SUPPLIED MATERIAL
((

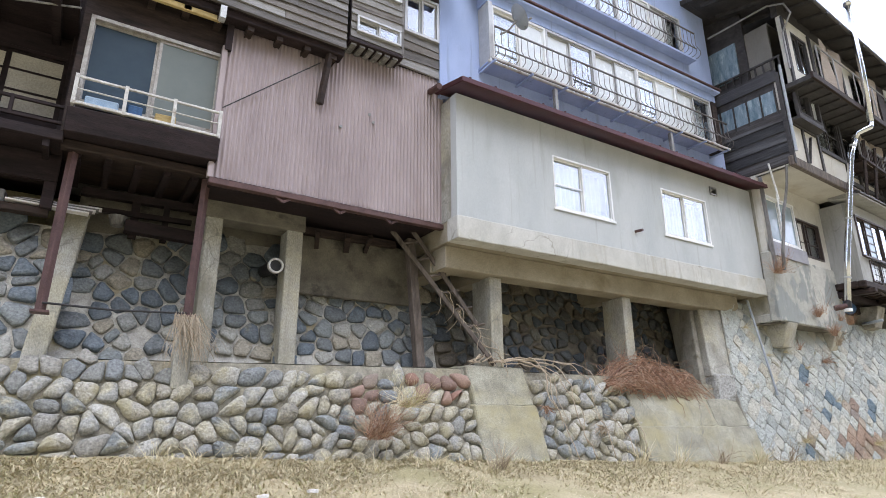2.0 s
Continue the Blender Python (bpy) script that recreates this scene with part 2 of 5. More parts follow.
M_render = material("grey_render", (0.400, 0.420, 0.420), (0.490, 0.505, 0.501), 0.88, scale=1.1, fine=90, bump=0.15, coarse_bump=0.05, stain=(0.350, 0.363, 0.344), stain_scale=1.3, stain_at=0.55, stain_soft=0.2, stretch=(1, 1, 0.4), grain_mix=0.3, streak=(0.300, 0.298, 0.272), streak_at=0.58)
M_band = material("pale_concrete_band", (0.42, 0.412, 0.375), (0.55, 0.54, 0.50), 0.9, scale=2.6, fine=70, bump=0.5, stain=(0.36, 0.325, 0.24), stain_scale=1.6, stain_at=0.55, stain_soft=0.25, stretch=(1, 1, 0.6), grain_mix=0.35, streak=(0.30, 0.275, 0.215), streak_at=0.56, crack=(0.27, 0.255, 0.22), crack_scale=0.8)
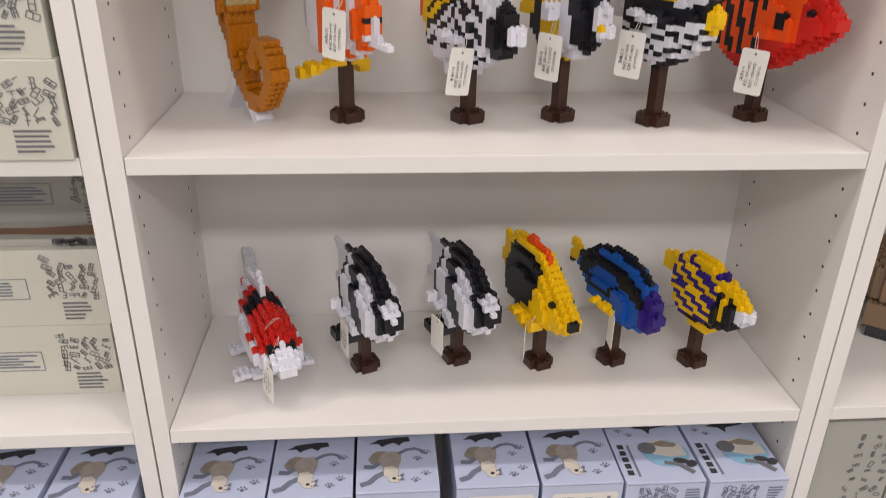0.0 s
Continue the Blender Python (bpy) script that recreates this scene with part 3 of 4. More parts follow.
# ---- animals of the upper shelf ----
def clownfish():
    v = {}
    front = [(-16, 92), (6, 95), (40, 97), (60, 92), (76, 85), (94, 74), (102, 60), (96, 47), (80, 38), (60, 30), (24, 26), (-14, 24)]
    rear = [(-52, 74), (-40, 92), (-12, 98), (-8, 24), (-32, 24), (-46, 34), (-54, 48)]

    def paint(u, w, j, nj):
        if 46 + 0.3 * (w - 60) < u < 62 + 0.3 * (w - 60):
            return "white"
        if u > 62 and w < 42:
            return "white"
        if -14 < u < 6:
            return "white"
        return "orange"

    swell(v, front, 31, 38, paint, "body", 0.72, 0.7)
    swell(v, rear, 15, 26, "orange", "tail_stem", 0.4)
    sheet(v, [(-2, 90), (2, 104), (11, 110), (23, 118), (42, 119), (51, 112), (50, 90)], 0, 0, lambda u, w, j, n: "black" if w > 111 or u > 44 or w > 96 + 0.62 * u else "orange", "dorsal_fin")
    wheel = [(-54, 46), (-54, 76), (-46, 96), (-34, 110), (-20, 108), (-6, 98), (-12, 60), (-8, 14), (-30, 14), (-44, 26)]
    sheet(v, wheel, 0, 0, lambda u, w, j, n: "black" if rim(wheel, u, w) < 8 and u < -10 and (w > 78 or w < 34) else "orange", "rear_fin")
    fan = [(-120, 46), (-124, 78), (-114, 90), (-98, 96), (-80, 93), (-62, 86), (-54, 74), (-52, 50), (-60, 40), (-84, 34), (-108, 34)]
    sheet(v, fan, 0, 0, lambda u, w, j, n: "white" if -72 < u else ("black" if rim(fan, u, w) < 7 or (u < -104 and (abs(w - 56) < 3 or abs(w - 74) < 3)) else "orange"), "tail_fin")
    eye(v, 70, 68)
    paired_fin(v, [(-8, 8, 5, 5, 34, 78), (8, 16, 5, 5, 70, 80)], "black", "pectoral")
    paired_fin(v, [(8, 24, 5, 5, 48, 54), (8, 24, 5, 5, 36, 42)], "black", "pectoral")
    paired_fin(v, [(8, 22, 5, 5, 42, 48), (8, 20, 5, 5, 54, 60)], "orange", "pectoral")
    paired_fin(v, [(18, 32, 4, 4, 36, 78), (34, 42, 5, 5, 50, 70)], "orange", "pelvic")
    sheet(v, [(26, 30), (64, 32), (64, 14), (52, 16), (38, 8), (28, 12)], -3, -2, lambda u, w, j, n: "black" if w < 16 and u > 50 else "orange", "ventral_fin")
    stand(v, 30, "black", 12)
    return figure("clownfish", v, pose(0.115, 0.094, US, 0, 0, -45), "orange brick-built clownfish with white bands and black fin edges", FISH, "animals on the upper shelf", 190)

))

YOUR OBJECTIVE
Retype each record exactly as it stands, but do not include the pictures.

TASK RESPONSE
2.0 s
Continue the Blender Python (bpy) script that recreates this scene with part 2 of 5. More parts follow.
M_render = material("grey_render", (0.400, 0.420, 0.420), (0.490, 0.505, 0.501), 0.88, scale=1.1, fine=90, bump=0.15, coarse_bump=0.05, stain=(0.350, 0.363, 0.344), stain_scale=1.3, stain_at=0.55, stain_soft=0.2, stretch=(1, 1, 0.4), grain_mix=0.3, streak=(0.300, 0.298, 0.272), streak_at=0.58)
M_band = material("pale_concrete_band", (0.42, 0.412, 0.375), (0.55, 0.54, 0.50), 0.9, scale=2.6, fine=70, bump=0.5, stain=(0.36, 0.325, 0.24), stain_scale=1.6, stain_at=0.55, stain_soft=0.25, stretch=(1, 1, 0.6), grain_mix=0.35, streak=(0.30, 0.275, 0.215), streak_at=0.56, crack=(0.27, 0.255, 0.22), crack_scale=0.8)
0.0 s
Continue the Blender Python (bpy) script that recreates this scene with part 3 of 4. More parts follow.
# ---- animals of the upper shelf ----
def clownfish():
    v = {}
    front = [(-16, 92), (6, 95), (40, 97), (60, 92), (76, 85), (94, 74), (102, 60), (96, 47), (80, 38), (60, 30), (24, 26), (-14, 24)]
    rear = [(-52, 74), (-40, 92), (-12, 98), (-8, 24), (-32, 24), (-46, 34), (-54, 48)]

    def paint(u, w, j, nj):
        if 46 + 0.3 * (w - 60) < u < 62 + 0.3 * (w - 60):
            return "white"
        if u > 62 and w < 42:
            return "white"
        if -14 < u < 6:
            return "white"
        return "orange"

    swell(v, front, 31, 38, paint, "body", 0.72, 0.7)
    swell(v, rear, 15, 26, "orange", "tail_stem", 0.4)
    sheet(v, [(-2, 90), (2, 104), (11, 110), (23, 118), (42, 119), (51, 112), (50, 90)], 0, 0, lambda u, w, j, n: "black" if w > 111 or u > 44 or w > 96 + 0.62 * u else "orange", "dorsal_fin")
    wheel = [(-54, 46), (-54, 76), (-46, 96), (-34, 110), (-20, 108), (-6, 98), (-12, 60), (-8, 14), (-30, 14), (-44, 26)]
    sheet(v, wheel, 0, 0, lambda u, w, j, n: "black" if rim(wheel, u, w) < 8 and u < -10 and (w > 78 or w < 34) else "orange", "rear_fin")
    fan = [(-120, 46), (-124, 78), (-114, 90), (-98, 96), (-80, 93), (-62, 86), (-54, 74), (-52, 50), (-60, 40), (-84, 34), (-108, 34)]
    sheet(v, fan, 0, 0, lambda u, w, j, n: "white" if -72 < u else ("black" if rim(fan, u, w) < 7 or (u < -104 and (abs(w - 56) < 3 or abs(w - 74) < 3)) else "orange"), "tail_fin")
    eye(v, 70, 68)
    paired_fin(v, [(-8, 8, 5, 5, 34, 78), (8, 16, 5, 5, 70, 80)], "black", "pectoral")
    paired_fin(v, [(8, 24, 5, 5, 48, 54), (8, 24, 5, 5, 36, 42)], "black", "pectoral")
    paired_fin(v, [(8, 22, 5, 5, 42, 48), (8, 20, 5, 5, 54, 60)], "orange", "pectoral")
    paired_fin(v, [(18, 32, 4, 4, 36, 78), (34, 42, 5, 5, 50, 70)], "orange", "pelvic")
    sheet(v, [(26, 30), (64, 32), (64, 14), (52, 16), (38, 8), (28, 12)], -3, -2, lambda u, w, j, n: "black" if w < 16 and u > 50 else "orange", "ventral_fin")
    stand(v, 30, "black", 12)
    return figure("clownfish", v, pose(0.115, 0.094, US, 0, 0, -45), "orange brick-built clownfish with white bands and black fin edges", FISH, "animals on the upper shelf", 190)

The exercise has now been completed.